Judge dismisses case against City Council
A challenge to the Honolulu City Council's behind-the-scenes July decision-making was dropped yesterday by a state judge.
But Judge Eden Elizabeth Hifo will consider the broader question of whether state open-meeting laws are violated if Council members use private, one-on-one conversations to reach a consensus before an issue comes to public meeting. The question was raised in an October lawsuit filed by eight journalism and open-government organizations.
Hifo agreed in part with Deputy Corporation Counsel Don Kitaoka's motion to dismiss the suit. She said the request to overturn the reorganization of City Council leadership was "moot" because the Council later changed its rules to empower the chairman to appoint committee members without a public meeting, an action that preceded the suit.
"They admitted breaking the law in place by changing the law," said Jeff Portnoy, attorney for the plaintiffs, which include the Society of Professional Journalists Hawaii Chapter and the League of Women Voters of Hawaii. "It's like a bank robber who brought the money back."

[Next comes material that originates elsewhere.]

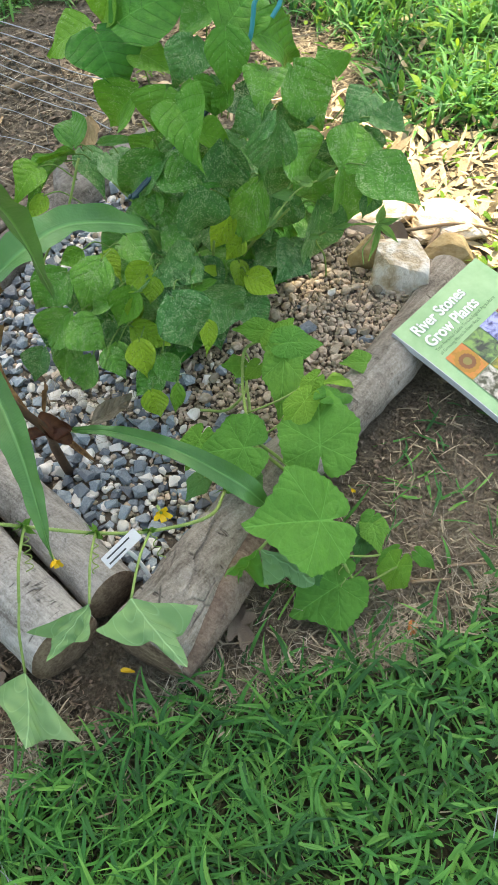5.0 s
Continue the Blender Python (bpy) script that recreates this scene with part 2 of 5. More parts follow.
def bark_mat(name, dark, mid, light, crack=0.5, along=0, plates=0.0, plate_scale=14.0, reach=None, spread=-2.9):
    """Weathered bark: grain along the log, fine slits, and cracked plates (up to the y of reach, where given)."""
    m, n, l, b = nodes_of(name)
    tc = n.new("ShaderNodeTexCoord").outputs["Object"]

    def stretched(x, y, z):
        mp = n.new("ShaderNodeMapping")
        mp.inputs["Scale"].default_value = (x, y, z)
        l.new(tc, mp.inputs[0])
        return mp.outputs[0]

    big = noise_tex(n, l, 9, 6, 0.65, tc, 0.4)
    fine = noise_tex(n, l, 230, 5, 0.75, tc)
    grain = noise_tex(n, l, 14, 4, 0.7, stretched(1, 7, 7) if along == 0 else stretched(7, 1, 7), 0.3)
    line = noise_tex(n, l, 6.5, 2, 0.5, stretched(9, 1, 1) if along == 0 else stretched(1, 9, 1), 0.3)
    thin = maths(n, l, "SMOOTH_MIN", maths(n, l, "MULTIPLY", maths(n, l, "ABSOLUTE", maths(n, l, "SUBTRACT", line, 0.5)), 40.0), 1.0, 0.3)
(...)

The suit cites other Council attempts to exempt itself from the Sunshine Law, including an opinion from the Office of Council Services that private communications on Council issues are not always prohibited by the state law. The Council has proposed that the Hawaii State Association of Counties offer a bill to exempt County Councils from the state Sunshine Law.
Kitaoka argued that there is nothing factual, no specific incident, on which the court can rule.
Hifo disagreed. She ruled, "The remainder of the complaint is not moot. There is perceived to be a point of view that each and every form of (Council) business can allow one-on-one serial communication."
Portnoy said the plaintiffs are satisfied with the split ruling. The judge will hear their motion calling for a summary judgment in January.